Brief :: Which lines below fall between the one containing "Continue the Blender" and the one containing "0.4), m, crate)"? Repeat them exactly, counting both of those lines, and add nothing else.

Source data ::

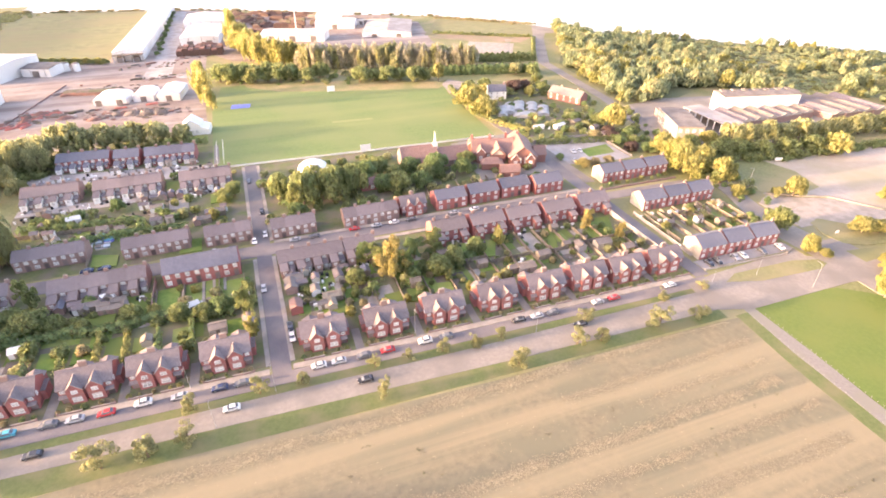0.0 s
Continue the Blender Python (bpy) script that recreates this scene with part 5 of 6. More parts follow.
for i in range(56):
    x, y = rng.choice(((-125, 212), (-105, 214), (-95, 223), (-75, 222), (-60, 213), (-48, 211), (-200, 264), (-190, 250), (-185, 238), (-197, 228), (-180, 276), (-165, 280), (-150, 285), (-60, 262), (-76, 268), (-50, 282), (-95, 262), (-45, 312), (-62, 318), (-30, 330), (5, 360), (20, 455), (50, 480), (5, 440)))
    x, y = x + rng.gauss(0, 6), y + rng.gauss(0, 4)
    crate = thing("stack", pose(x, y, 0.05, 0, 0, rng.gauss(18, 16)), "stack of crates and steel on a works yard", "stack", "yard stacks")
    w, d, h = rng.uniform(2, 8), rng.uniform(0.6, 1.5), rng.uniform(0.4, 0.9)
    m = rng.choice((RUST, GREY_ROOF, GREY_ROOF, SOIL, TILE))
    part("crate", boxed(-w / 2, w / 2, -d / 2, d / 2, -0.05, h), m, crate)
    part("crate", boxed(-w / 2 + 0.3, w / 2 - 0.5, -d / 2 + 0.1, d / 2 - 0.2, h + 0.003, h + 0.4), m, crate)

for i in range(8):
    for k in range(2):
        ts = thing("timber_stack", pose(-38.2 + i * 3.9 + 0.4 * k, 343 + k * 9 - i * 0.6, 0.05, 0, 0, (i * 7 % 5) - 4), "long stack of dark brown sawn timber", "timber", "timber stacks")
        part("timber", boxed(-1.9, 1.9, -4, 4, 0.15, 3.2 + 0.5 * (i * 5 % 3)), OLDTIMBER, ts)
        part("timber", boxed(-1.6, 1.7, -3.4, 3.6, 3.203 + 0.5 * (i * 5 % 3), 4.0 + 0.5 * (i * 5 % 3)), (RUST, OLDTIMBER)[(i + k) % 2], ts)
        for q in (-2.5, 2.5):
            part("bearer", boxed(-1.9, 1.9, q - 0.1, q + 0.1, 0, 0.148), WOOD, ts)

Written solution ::
Continue the Blender Python (bpy) script that recreates this scene with part 5 of 6. More parts follow.
for i in range(56):
    x, y = rng.choice(((-125, 212), (-105, 214), (-95, 223), (-75, 222), (-60, 213), (-48, 211), (-200, 264), (-190, 250), (-185, 238), (-197, 228), (-180, 276), (-165, 280), (-150, 285), (-60, 262), (-76, 268), (-50, 282), (-95, 262), (-45, 312), (-62, 318), (-30, 330), (5, 360), (20, 455), (50, 480), (5, 440)))
    x, y = x + rng.gauss(0, 6), y + rng.gauss(0, 4)
    crate = thing("stack", pose(x, y, 0.05, 0, 0, rng.gauss(18, 16)), "stack of crates and steel on a works yard", "stack", "yard stacks")
    w, d, h = rng.uniform(2, 8), rng.uniform(0.6, 1.5), rng.uniform(0.4, 0.9)
    m = rng.choice((RUST, GREY_ROOF, GREY_ROOF, SOIL, TILE))
    part("crate", boxed(-w / 2, w / 2, -d / 2, d / 2, -0.05, h), m, crate)
    part("crate", boxed(-w / 2 + 0.3, w / 2 - 0.5, -d / 2 + 0.1, d / 2 - 0.2, h + 0.003, h + 0.4), m, crate)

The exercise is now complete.